Problem to solve: Go through the data below and copy it exactly, skipping every picture.

Source data:
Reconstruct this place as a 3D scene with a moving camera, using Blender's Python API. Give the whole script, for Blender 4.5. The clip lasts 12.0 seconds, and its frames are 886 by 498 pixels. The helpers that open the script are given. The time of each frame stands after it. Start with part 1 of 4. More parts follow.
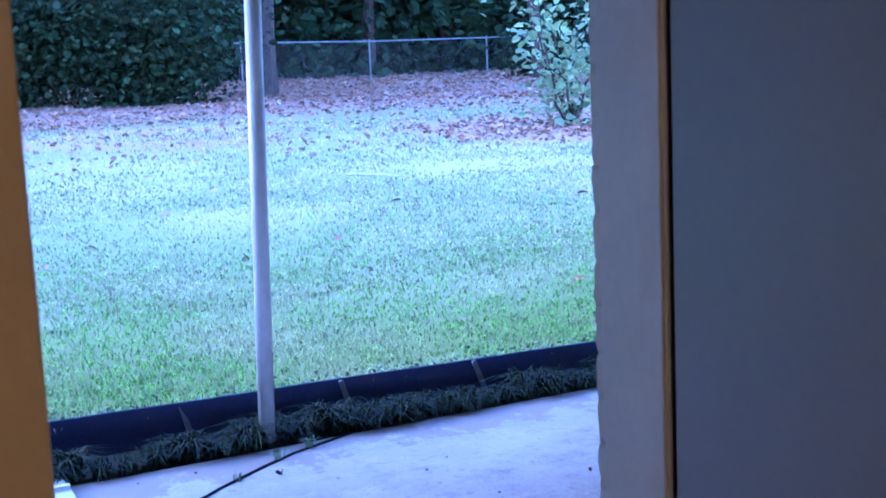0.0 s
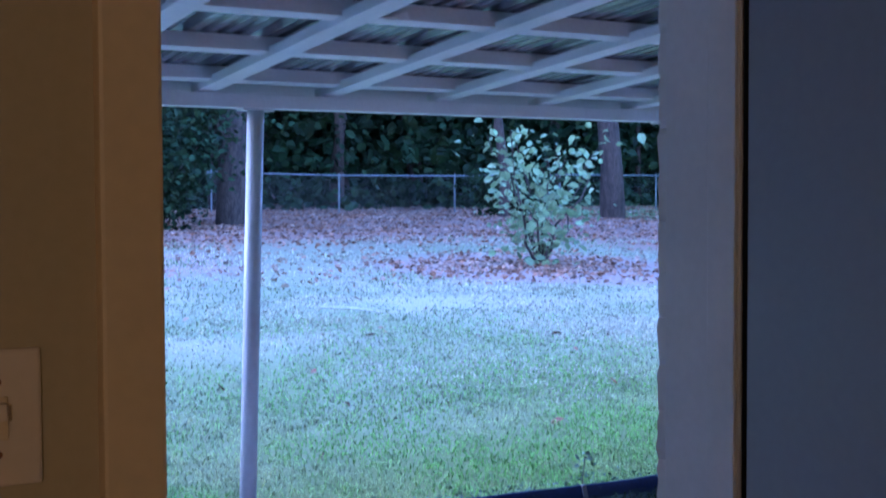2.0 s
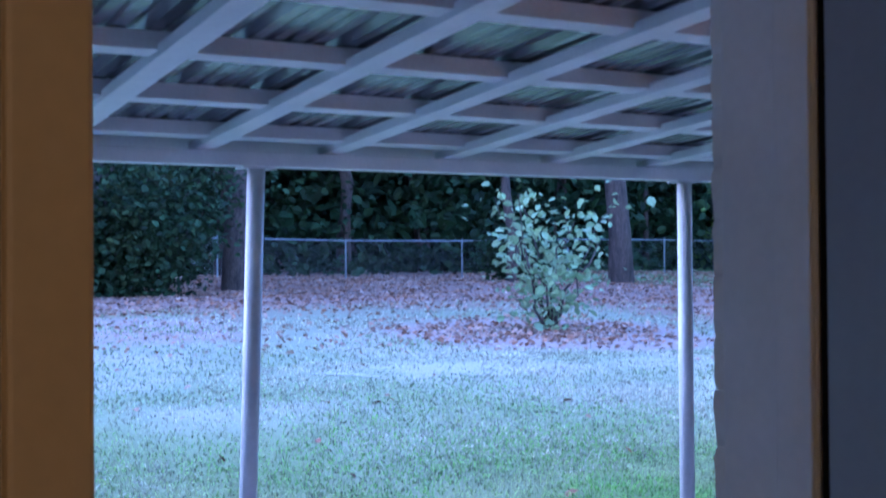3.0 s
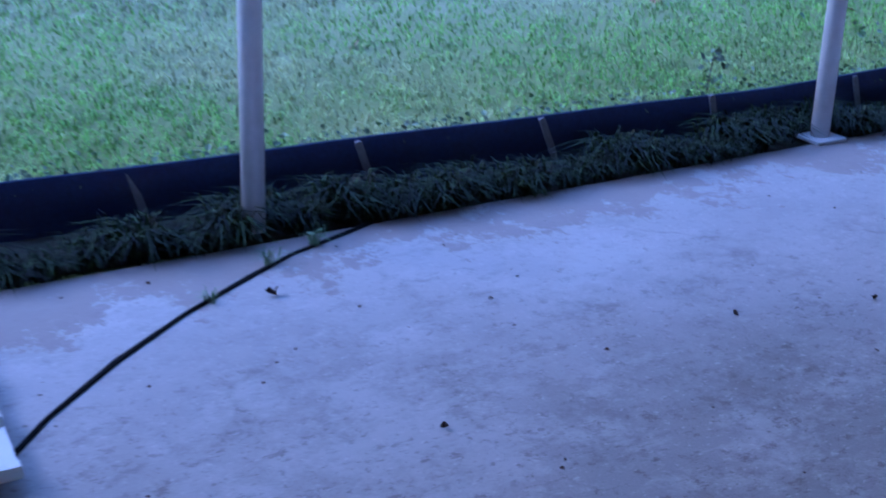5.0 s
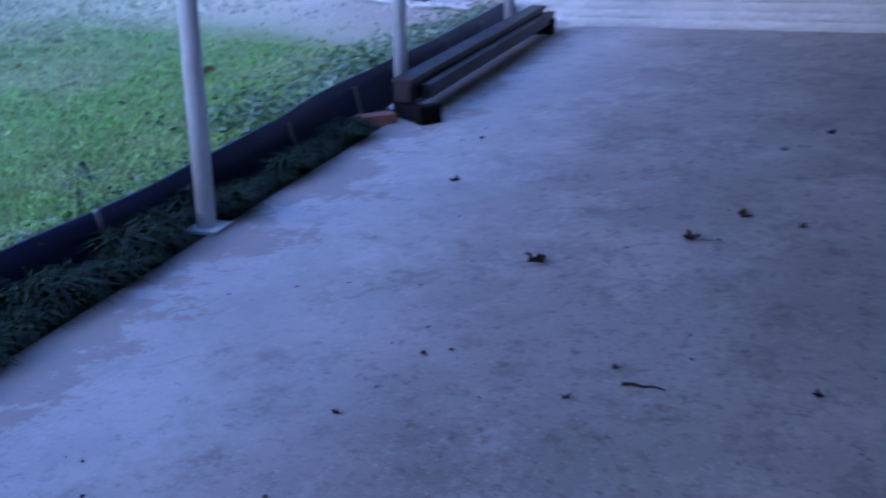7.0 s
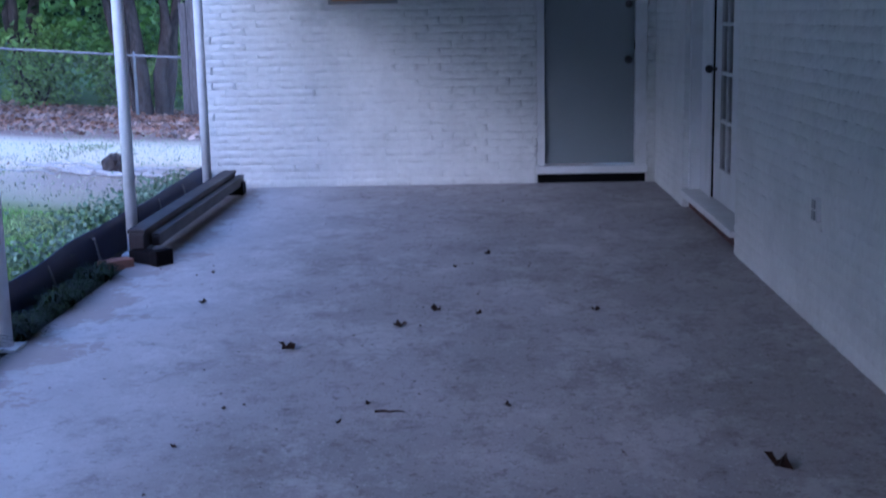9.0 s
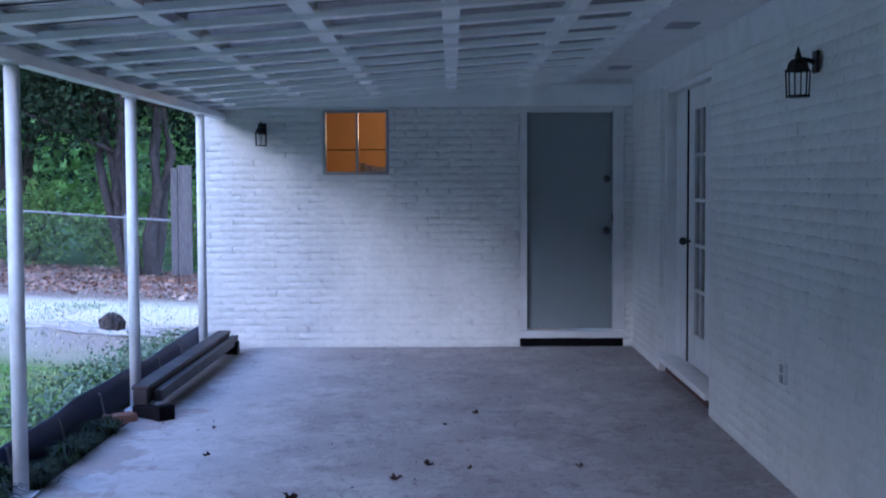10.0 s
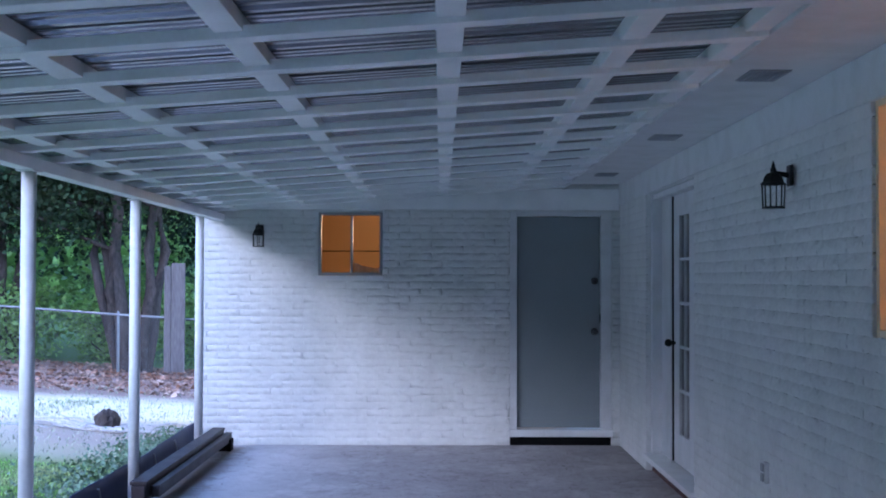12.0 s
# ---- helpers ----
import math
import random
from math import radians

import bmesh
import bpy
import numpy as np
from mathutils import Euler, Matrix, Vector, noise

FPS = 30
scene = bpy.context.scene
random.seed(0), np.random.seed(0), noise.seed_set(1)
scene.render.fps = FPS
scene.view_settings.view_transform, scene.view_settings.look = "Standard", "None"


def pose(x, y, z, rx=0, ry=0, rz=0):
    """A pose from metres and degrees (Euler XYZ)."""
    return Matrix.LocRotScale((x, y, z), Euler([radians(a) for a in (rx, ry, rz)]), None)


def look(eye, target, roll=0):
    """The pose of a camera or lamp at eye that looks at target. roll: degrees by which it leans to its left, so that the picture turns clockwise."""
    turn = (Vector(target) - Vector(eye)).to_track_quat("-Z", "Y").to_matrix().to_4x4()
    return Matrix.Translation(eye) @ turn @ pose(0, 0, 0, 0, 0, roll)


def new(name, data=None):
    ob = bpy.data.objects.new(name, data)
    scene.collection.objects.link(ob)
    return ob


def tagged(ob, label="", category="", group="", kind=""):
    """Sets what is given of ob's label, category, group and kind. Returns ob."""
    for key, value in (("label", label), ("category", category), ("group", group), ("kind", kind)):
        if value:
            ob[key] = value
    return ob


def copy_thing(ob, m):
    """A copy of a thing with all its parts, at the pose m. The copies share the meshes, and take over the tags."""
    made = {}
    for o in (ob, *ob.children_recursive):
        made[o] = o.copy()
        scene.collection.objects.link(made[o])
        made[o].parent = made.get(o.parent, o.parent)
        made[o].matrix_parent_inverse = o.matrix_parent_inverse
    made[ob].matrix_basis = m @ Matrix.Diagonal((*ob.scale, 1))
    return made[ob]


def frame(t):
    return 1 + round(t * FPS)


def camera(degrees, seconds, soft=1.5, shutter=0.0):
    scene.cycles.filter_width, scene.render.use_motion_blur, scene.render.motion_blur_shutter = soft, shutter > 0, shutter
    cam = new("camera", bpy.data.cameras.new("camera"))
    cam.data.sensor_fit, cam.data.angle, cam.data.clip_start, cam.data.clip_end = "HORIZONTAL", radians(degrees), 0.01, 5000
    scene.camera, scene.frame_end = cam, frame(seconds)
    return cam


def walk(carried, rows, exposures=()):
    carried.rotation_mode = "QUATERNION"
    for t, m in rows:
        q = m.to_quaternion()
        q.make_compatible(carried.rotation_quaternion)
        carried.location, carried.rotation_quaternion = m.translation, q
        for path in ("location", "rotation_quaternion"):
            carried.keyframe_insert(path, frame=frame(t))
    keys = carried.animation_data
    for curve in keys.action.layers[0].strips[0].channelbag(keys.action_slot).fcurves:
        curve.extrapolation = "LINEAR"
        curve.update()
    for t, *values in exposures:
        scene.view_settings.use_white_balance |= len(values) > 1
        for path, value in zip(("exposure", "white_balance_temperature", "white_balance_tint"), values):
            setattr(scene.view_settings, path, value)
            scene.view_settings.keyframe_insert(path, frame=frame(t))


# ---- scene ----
cam = camera(39.40, 12.0, soft=1.8, shutter=0.4)
PATH = [
    (0.0, look((1.429, -9.692, 1.707), (-2.080, -7.865, 1.114), -2.43)),
    (0.5, look((1.415, -9.801, 1.729), (-2.059, -7.920, 1.101), -0.28)),
    (1.0, look((1.398, -9.832, 1.735), (-2.063, -7.912, 1.158), 0.20)),
    (1.5, look((1.397, -9.833, 1.736), (-2.076, -7.885, 1.354), -0.05)),
    (2.0, look((1.365, -9.833, 1.727), (-2.112, -7.861, 1.565), -0.25)),
    (2.5, look((1.297, -9.802, 1.710), (-2.185, -7.835, 1.781), -0.29)),
    (2.7, look((1.246, -9.771, 1.712), (-2.241, -7.816, 1.839), -0.33)),
    (4.3, look((0.210, -9.340, 1.620), (-3.199, -7.566, 0.511), -0.69)),
    (4.5, look((0.050, -9.280, 1.590), (-3.334, -7.557, 0.331), -0.32)),
    (5.0, look((-0.340, -9.100, 1.510), (-3.586, -7.352, -0.042), 0.71)),
    (5.5, look((-0.730, -8.970, 1.440), (-3.655, -6.772, -0.176), 2.20)),
    (6.0, look((-1.110, -9.010, 1.390), (-3.552, -6.236, -0.141), 2.36)),
    (6.5, look((-1.370, -9.210, 1.390), (-3.222, -5.982, -0.077), -1.32)),
    (7.0, look((-1.490, -9.600, 1.440), (-2.694, -6.002, 0.173), -1.40)),
    (7.5, look((-1.450, -10.080, 1.440), (-2.143, -6.318, 0.272), -1.64)),
    (7.7, look((-1.460, -10.250, 1.450), (-1.987, -6.459, 0.289), -1.36)),
    (9.3, look((-1.620, -11.210, 1.530), (-1.711, -7.256, 0.930), -0.93)),
    (9.5, look((-1.620, -11.300, 1.550), (-1.698, -7.332, 1.049), -0.58)),
    (10.0, look((-1.700, -11.530, 1.550), (-1.729, -7.536, 1.331), -0.25)),
    (10.5, look((-1.740, -11.680, 1.570), (-1.732, -7.683, 1.413), -0.24)),
    (11.0, look((-1.680, -11.750, 1.570), (-1.683, -7.751, 1.504), -0.13)),
    (11.2, look((-1.650, -11.790, 1.560), (-1.667, -7.790, 1.538), -0.23)),
    (11.5, look((-1.690, -11.830, 1.560), (-1.693, -7.830, 1.595), 0.19)),
    (12.0, look((-1.730, -11.820, 1.580), (-1.722, -7.821, 1.677), 0.17)),
]
EXPOSURES = [(0.0, 3.4, 4330, 33), (0.5, 3.2, 4350, 34), (1.5, 2.9, 4450, 32), (2.7, 2.82, 4500, 31),
             (4.5, 2.55, 4450, 31), (5.5, 2.42, 4450, 30), (6.5, 2.23, 4490, 30), (7.7, 1.88, 4560, 30), (9.3, 2.35, 4870, 26), (10.5, 2.65, 5000, 22), (12.0, 2.75, 5060, 22)]
walk(cam, PATH, EXPOSURES)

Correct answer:
Reconstruct this place as a 3D scene with a moving camera, using Blender's Python API. Give the whole script, for Blender 4.5. The clip lasts 12.0 seconds, and its frames are 886 by 498 pixels. The helpers that open the script are given. The time of each frame stands after it. Start with part 1 of 4. More parts follow.
0.0 s
2.0 s
3.0 s
5.0 s
7.0 s
9.0 s
10.0 s
12.0 s
# ---- helpers ----
import math
import random
from math import radians

import bmesh
import bpy
import numpy as np
from mathutils import Euler, Matrix, Vector, noise

FPS = 30
scene = bpy.context.scene
random.seed(0), np.random.seed(0), noise.seed_set(1)
scene.render.fps = FPS
scene.view_settings.view_transform, scene.view_settings.look = "Standard", "None"


def pose(x, y, z, rx=0, ry=0, rz=0):
    """A pose from metres and degrees (Euler XYZ)."""
    return Matrix.LocRotScale((x, y, z), Euler([radians(a) for a in (rx, ry, rz)]), None)


def look(eye, target, roll=0):
    """The pose of a camera or lamp at eye that looks at target. roll: degrees by which it leans to its left, so that the picture turns clockwise."""
    turn = (Vector(target) - Vector(eye)).to_track_quat("-Z", "Y").to_matrix().to_4x4()
    return Matrix.Translation(eye) @ turn @ pose(0, 0, 0, 0, 0, roll)


def new(name, data=None):
    ob = bpy.data.objects.new(name, data)
    scene.collection.objects.link(ob)
    return ob


def tagged(ob, label="", category="", group="", kind=""):
    """Sets what is given of ob's label, category, group and kind. Returns ob."""
    for key, value in (("label", label), ("category", category), ("group", group), ("kind", kind)):
        if value:
            ob[key] = value
    return ob


def copy_thing(ob, m):
    """A copy of a thing with all its parts, at the pose m. The copies share the meshes, and take over the tags."""
    made = {}
    for o in (ob, *ob.children_recursive):
        made[o] = o.copy()
        scene.collection.objects.link(made[o])
        made[o].parent = made.get(o.parent, o.parent)
        made[o].matrix_parent_inverse = o.matrix_parent_inverse
    made[ob].matrix_basis = m @ Matrix.Diagonal((*ob.scale, 1))
    return made[ob]


def frame(t):
    return 1 + round(t * FPS)


def camera(degrees, seconds, soft=1.5, shutter=0.0):
    scene.cycles.filter_width, scene.render.use_motion_blur, scene.render.motion_blur_shutter = soft, shutter > 0, shutter
    cam = new("camera", bpy.data.cameras.new("camera"))
    cam.data.sensor_fit, cam.data.angle, cam.data.clip_start, cam.data.clip_end = "HORIZONTAL", radians(degrees), 0.01, 5000
    scene.camera, scene.frame_end = cam, frame(seconds)
    return cam


def walk(carried, rows, exposures=()):
    carried.rotation_mode = "QUATERNION"
    for t, m in rows:
        q = m.to_quaternion()
        q.make_compatible(carried.rotation_quaternion)
        carried.location, carried.rotation_quaternion = m.translation, q
        for path in ("location", "rotation_quaternion"):
            carried.keyframe_insert(path, frame=frame(t))
    keys = carried.animation_data
    for curve in keys.action.layers[0].strips[0].channelbag(keys.action_slot).fcurves:
        curve.extrapolation = "LINEAR"
        curve.update()
    for t, *values in exposures:
        scene.view_settings.use_white_balance |= len(values) > 1
        for path, value in zip(("exposure", "white_balance_temperature", "white_balance_tint"), values):
            setattr(scene.view_settings, path, value)
            scene.view_settings.keyframe_insert(path, frame=frame(t))


# ---- scene ----
cam = camera(39.40, 12.0, soft=1.8, shutter=0.4)
PATH = [
    (0.0, look((1.429, -9.692, 1.707), (-2.080, -7.865, 1.114), -2.43)),
    (0.5, look((1.415, -9.801, 1.729), (-2.059, -7.920, 1.101), -0.28)),
    (1.0, look((1.398, -9.832, 1.735), (-2.063, -7.912, 1.158), 0.20)),
    (1.5, look((1.397, -9.833, 1.736), (-2.076, -7.885, 1.354), -0.05)),
    (2.0, look((1.365, -9.833, 1.727), (-2.112, -7.861, 1.565), -0.25)),
    (2.5, look((1.297, -9.802, 1.710), (-2.185, -7.835, 1.781), -0.29)),
    (2.7, look((1.246, -9.771, 1.712), (-2.241, -7.816, 1.839), -0.33)),
    (4.3, look((0.210, -9.340, 1.620), (-3.199, -7.566, 0.511), -0.69)),
    (4.5, look((0.050, -9.280, 1.590), (-3.334, -7.557, 0.331), -0.32)),
    (5.0, look((-0.340, -9.100, 1.510), (-3.586, -7.352, -0.042), 0.71)),
    (5.5, look((-0.730, -8.970, 1.440), (-3.655, -6.772, -0.176), 2.20)),
    (6.0, look((-1.110, -9.010, 1.390), (-3.552, -6.236, -0.141), 2.36)),
    (6.5, look((-1.370, -9.210, 1.390), (-3.222, -5.982, -0.077), -1.32)),
    (7.0, look((-1.490, -9.600, 1.440), (-2.694, -6.002, 0.173), -1.40)),
    (7.5, look((-1.450, -10.080, 1.440), (-2.143, -6.318, 0.272), -1.64)),
    (7.7, look((-1.460, -10.250, 1.450), (-1.987, -6.459, 0.289), -1.36)),
    (9.3, look((-1.620, -11.210, 1.530), (-1.711, -7.256, 0.930), -0.93)),
    (9.5, look((-1.620, -11.300, 1.550), (-1.698, -7.332, 1.049), -0.58)),
    (10.0, look((-1.700, -11.530, 1.550), (-1.729, -7.536, 1.331), -0.25)),
    (10.5, look((-1.740, -11.680, 1.570), (-1.732, -7.683, 1.413), -0.24)),
    (11.0, look((-1.680, -11.750, 1.570), (-1.683, -7.751, 1.504), -0.13)),
    (11.2, look((-1.650, -11.790, 1.560), (-1.667, -7.790, 1.538), -0.23)),
    (11.5, look((-1.690, -11.830, 1.560), (-1.693, -7.830, 1.595), 0.19)),
    (12.0, look((-1.730, -11.820, 1.580), (-1.722, -7.821, 1.677), 0.17)),
]
EXPOSURES = [(0.0, 3.4, 4330, 33), (0.5, 3.2, 4350, 34), (1.5, 2.9, 4450, 32), (2.7, 2.82, 4500, 31),
             (4.5, 2.55, 4450, 31), (5.5, 2.42, 4450, 30), (6.5, 2.23, 4490, 30), (7.7, 1.88, 4560, 30), (9.3, 2.35, 4870, 26), (10.5, 2.65, 5000, 22), (12.0, 2.75, 5060, 22)]
walk(cam, PATH, EXPOSURES)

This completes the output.